The role of leadership

The transition to AI-native decision systems is not purely a technical challenge. It is fundamentally a leadership challenge.

Executives must redefine how decisions are made within the organization. This includes establishing expectations for how uncertainty is handled, how trade-offs are evaluated, and how decisions are documented and reviewed. It also requires investment in the infrastructure and capabilities needed to support decision intelligence. Perhaps most importantly, leaders must shift the organizational mindset from viewing AI as a tool to viewing it as a core capability. This involves moving beyond isolated use cases and building systems that operate at the enterprise level.

Conclusion

The long-term opportunity of AI lies not in automation alone, but in the creation of systems that improve decision-making at scale.

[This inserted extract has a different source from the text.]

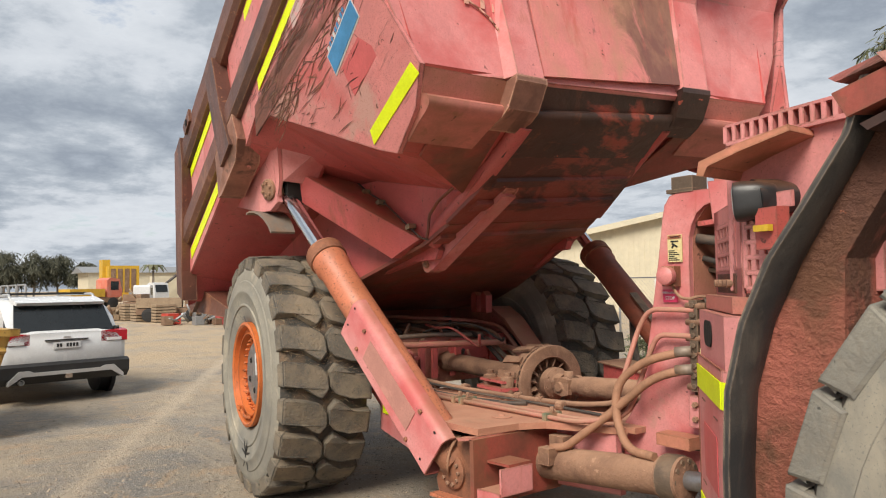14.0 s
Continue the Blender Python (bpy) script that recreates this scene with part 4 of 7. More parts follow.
# grit, pebbles and crumbs of asphalt on the yard, thick where the truck stands
def grit():
    rg = random.Random(12)
    vs, fs = [], []
    for i in range(5200):
        x, y = (rg.gauss(2.6, 2.4), rg.gauss(3.0, 1.6)) if i % 3 else (rg.uniform(-4, 11), rg.uniform(0.5, 9))
        s = rg.choice((0.006, 0.008, 0.010, 0.014)) * rg.uniform(0.7, 1.4)
        z = noise.noise((x * 0.35, y * 0.35, 0)) * 0.02 + noise.noise((x * 1.4, y * 1.4, 5)) * 0.012 - 0.015
        k = len(vs)
        a = rg.uniform(0, 6.28)
        for j in range(4):
            r = s * rg.uniform(0.7, 1.25)
            vs.append((x + r * math.cos(a + j * 1.57), y + r * math.sin(a + j * 1.57), z - 0.002))
        vs.append((x + rg.uniform(-0.3, 0.3) * s, y + rg.uniform(-0.3, 0.3) * s, z + s * rg.uniform(0.5, 1.0)))
        fs += [(k + j, k + (j + 1) % 4, k + 4) for j in range(4)]
    me = bpy.data.meshes.new("grit")
    me.from_pydata(vs, [], fs)
    me.materials.append(material("yard_grit", (0.34, 0.27, 0.20), 0.9, blotch=(0.12, 0.105, 0.09), amount=0.5, scale=5, vary=0.3, bump=0.1))
    tagged(new("grit", me), "loose grit and small stones on the asphalt", "grit", kind="stuff")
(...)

Organizations that focus solely on productivity will achieve incremental gains, but may fail to realize the full potential of AI. Those that invest in decision intelligence and build AI-native decision systems will be better positioned to navigate uncertainty, allocate resources effectively, and sustain competitive advantage. The executive case is therefore clear. The question is not whether to adopt AI, but how to embed it into the fabric of decision-making. The organizations that succeed will be those that treat decision intelligence as a core enterprise capability and build systems that support it.

Why This Matters

Leadership determines whether AI becomes a toolset or a capability

Task efficiency is not enough

Organizations can automate more work without materially improving the quality of their most important decisions.

Decision systems create coherence

Shared scenarios, common assumptions, and coordinated evaluation allow the enterprise to act as one system rather than disconnected functions.

Leadership sets the standard

The decisive shift is cultural and operational: executives must define how AI is embedded into judgment, governance, and strategic choice.